Given data >>
════════════════

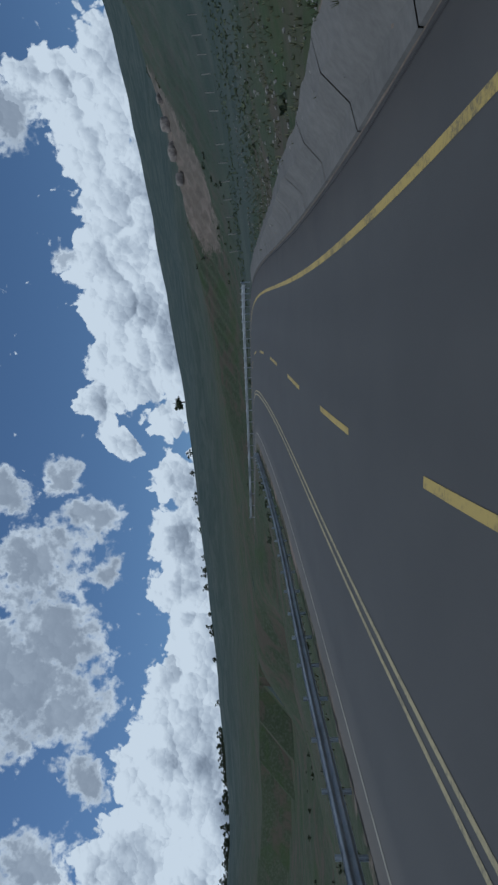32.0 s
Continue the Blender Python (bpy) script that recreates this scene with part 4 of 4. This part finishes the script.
def memorial():
    p = road_at(78.6, 10.3)
    z = height_at(p[0], p[1])
    m = base("roadside_memorial", pose(p[0], p[1], z, 0, 0, 25), "small roadside memorial with a red panel, flowers and stones", "memorial")
    bm = bmesh.new()
    box(bm, (0.62, 0.1, 0.48), (0, 0, 0.36), bevel=0.02)
    part("panel", bm, TERRACOTTA, m, "plain red panel")
    rng = np.random.default_rng(3)
    for k in range(3):
        verts, faces = [], []
        leaf_clump(rng, verts, faces, (-0.35 + 0.3 * k, -0.25, 0.18), 0.17, 60, 0.035, 1.0)
        ob = new("flowers", quick_mesh("flowers", verts, faces, PETALS))
        ob.parent = m
    for k in range(7):
        bm = bmesh.new()
        bmesh.ops.create_icosphere(bm, subdivisions=2, radius=rng.uniform(0.08, 0.16))
        for v in bm.verts:
            v.co *= 1 + 0.3 * noise.noise(v.co * 9 + Vector((k, 0, 0)))
        bmesh.ops.translate(bm, vec=(-0.7 + 0.22 * k, -0.5 + 0.15 * (k % 2), 0.05), verts=bm.verts)
        part("stone", bm, STONE, m)


memorial()


def kerb():
    """A low rounded asphalt kerb below the guardrail and along the earth bank."""
    s = np.arange(124, 204.2, 1.0)
    edge = knots(PAVED_RIGHT, s)
    wob = fbm(s, s * 0, 0.5, 3, 61) * 0.08
    low = ease(s, 124, 128) * (1 - ease(s, 200.5, 204))
    us = [edge - 0.22 + wob, edge - 0.18 + wob, edge - 0.11 + wob, edge - 0.02 + 0.5 * wob, edge + 0.06]
    ob, _, _ = strip("kerb", s, us, [-0.02, 0.075 * low - 0.02, 0.105 * low - 0.02, 0.07 * low - 0.02, -0.1], KERB)
    tagged(ob, "low worn asphalt kerb along the road's edge", "kerb", kind="structure")


kerb()


def gutter():
    """A thin dark strip along the joint at the foot of the earth bank."""
    s = np.arange(200, 300, 0.8)
    edge = knots(PAVED_RIGHT, s) + fbm(s, s * 0, 0.6, 3, 65) * 0.1 - 0.12
    ob, _, _ = strip("gutter", s, [edge - 0.012, edge, edge + 0.02], [0.004, 0.007, 0.012], DARK_JOINT)
    tagged(ob, "thin dark joint between asphalt and earth bank", "gutter", kind="structure")


gutter()
for x, y, size, seed in ((8, 244, (3.4, 2.2, 2.0), 41), (12, 241.5, (2.6, 2.0, 1.8), 42), (4, 246.5, (2.2, 1.6, 1.6), 43), (15.5, 239, (1.8, 1.4, 1.2), 44)):
    rock("boulder", x, y, size, TAN_ROCK, "pale boulder among scrub on an eroded slope", "boulder", seed, seed * 20, detail=4, sink=0.25, group="pale boulders")


# ---- concrete by the road ----
def concrete_apron():
    """Concrete slabs lining the foot of the earth bank, with open joints and a ragged upper edge."""
    m = road_pose(262, 5.6)
    apron = base("concrete_apron", m, "pale weathered concrete lining along the foot of a bank", "drain lining")
    inv = np.array(m.inverted())
    cuts = np.arange(247.0, 302.0, 3.6)
    for k, (a, b) in enumerate(zip(cuts[:-1], cuts[1:])):
        rows = np.linspace(a + 0.02, b - 0.03, 13)
        tops = knots([(247, 0.3), (252, 1.25), (262, 1.45), (280, 1.4), (302, 1.3)], rows) + 0.55 * fbm(rows, rows * 0 + 3, 0.8, 4, 77)
        across = np.array([0.0, 0.02, 0.3, 0.62, 0.97, 1.0])
        lift = np.array([-0.12, 0.05, 0.10, 0.12, 0.08, -0.15])
        su = np.repeat(rows, 6)
        u = knots(PAVED_RIGHT, su) + 0.03 + np.tile(across, 13) * np.repeat(tops, 6)
        p = road_at(su, u)
        p[:, 2] = ground_height(p[:, 0], p[:, 1])[0] + np.tile(lift, 13)
        p = np.c_[p, np.ones(len(p))] @ inv.T
        faces = [(i * 6 + j, i * 6 + j + 1, (i + 1) * 6 + j + 1, (i + 1) * 6 + j) for i in range(12) for j in range(5)]
        mesh_object("slab", p[:, :3].tolist(), faces, CONCRETE, apron, smooth=False)


concrete_apron()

════════════════

Your goal >>
Leaving out the pictures, repeat the data above exactly.

Solution to this exercise >>
32.0 s
Continue the Blender Python (bpy) script that recreates this scene with part 4 of 4. This part finishes the script.
def memorial():
    p = road_at(78.6, 10.3)
    z = height_at(p[0], p[1])
    m = base("roadside_memorial", pose(p[0], p[1], z, 0, 0, 25), "small roadside memorial with a red panel, flowers and stones", "memorial")
    bm = bmesh.new()
    box(bm, (0.62, 0.1, 0.48), (0, 0, 0.36), bevel=0.02)
    part("panel", bm, TERRACOTTA, m, "plain red panel")
    rng = np.random.default_rng(3)
    for k in range(3):
        verts, faces = [], []
        leaf_clump(rng, verts, faces, (-0.35 + 0.3 * k, -0.25, 0.18), 0.17, 60, 0.035, 1.0)
        ob = new("flowers", quick_mesh("flowers", verts, faces, PETALS))
        ob.parent = m
    for k in range(7):
        bm = bmesh.new()
        bmesh.ops.create_icosphere(bm, subdivisions=2, radius=rng.uniform(0.08, 0.16))
        for v in bm.verts:
            v.co *= 1 + 0.3 * noise.noise(v.co * 9 + Vector((k, 0, 0)))
        bmesh.ops.translate(bm, vec=(-0.7 + 0.22 * k, -0.5 + 0.15 * (k % 2), 0.05), verts=bm.verts)
        part("stone", bm, STONE, m)


memorial()


def kerb():
    """A low rounded asphalt kerb below the guardrail and along the earth bank."""
    s = np.arange(124, 204.2, 1.0)
    edge = knots(PAVED_RIGHT, s)
    wob = fbm(s, s * 0, 0.5, 3, 61) * 0.08
    low = ease(s, 124, 128) * (1 - ease(s, 200.5, 204))
    us = [edge - 0.22 + wob, edge - 0.18 + wob, edge - 0.11 + wob, edge - 0.02 + 0.5 * wob, edge + 0.06]
    ob, _, _ = strip("kerb", s, us, [-0.02, 0.075 * low - 0.02, 0.105 * low - 0.02, 0.07 * low - 0.02, -0.1], KERB)
    tagged(ob, "low worn asphalt kerb along the road's edge", "kerb", kind="structure")


kerb()


def gutter():
    """A thin dark strip along the joint at the foot of the earth bank."""
    s = np.arange(200, 300, 0.8)
    edge = knots(PAVED_RIGHT, s) + fbm(s, s * 0, 0.6, 3, 65) * 0.1 - 0.12
    ob, _, _ = strip("gutter", s, [edge - 0.012, edge, edge + 0.02], [0.004, 0.007, 0.012], DARK_JOINT)
    tagged(ob, "thin dark joint between asphalt and earth bank", "gutter", kind="structure")


gutter()
for x, y, size, seed in ((8, 244, (3.4, 2.2, 2.0), 41), (12, 241.5, (2.6, 2.0, 1.8), 42), (4, 246.5, (2.2, 1.6, 1.6), 43), (15.5, 239, (1.8, 1.4, 1.2), 44)):
    rock("boulder", x, y, size, TAN_ROCK, "pale boulder among scrub on an eroded slope", "boulder", seed, seed * 20, detail=4, sink=0.25, group="pale boulders")


# ---- concrete by the road ----
def concrete_apron():
    """Concrete slabs lining the foot of the earth bank, with open joints and a ragged upper edge."""
    m = road_pose(262, 5.6)
    apron = base("concrete_apron", m, "pale weathered concrete lining along the foot of a bank", "drain lining")
    inv = np.array(m.inverted())
    cuts = np.arange(247.0, 302.0, 3.6)
    for k, (a, b) in enumerate(zip(cuts[:-1], cuts[1:])):
        rows = np.linspace(a + 0.02, b - 0.03, 13)
        tops = knots([(247, 0.3), (252, 1.25), (262, 1.45), (280, 1.4), (302, 1.3)], rows) + 0.55 * fbm(rows, rows * 0 + 3, 0.8, 4, 77)
        across = np.array([0.0, 0.02, 0.3, 0.62, 0.97, 1.0])
        lift = np.array([-0.12, 0.05, 0.10, 0.12, 0.08, -0.15])
        su = np.repeat(rows, 6)
        u = knots(PAVED_RIGHT, su) + 0.03 + np.tile(across, 13) * np.repeat(tops, 6)
        p = road_at(su, u)
        p[:, 2] = ground_height(p[:, 0], p[:, 1])[0] + np.tile(lift, 13)
        p = np.c_[p, np.ones(len(p))] @ inv.T
        faces = [(i * 6 + j, i * 6 + j + 1, (i + 1) * 6 + j + 1, (i + 1) * 6 + j) for i in range(12) for j in range(5)]
        mesh_object("slab", p[:, :3].tolist(), faces, CONCRETE, apron, smooth=False)


concrete_apron()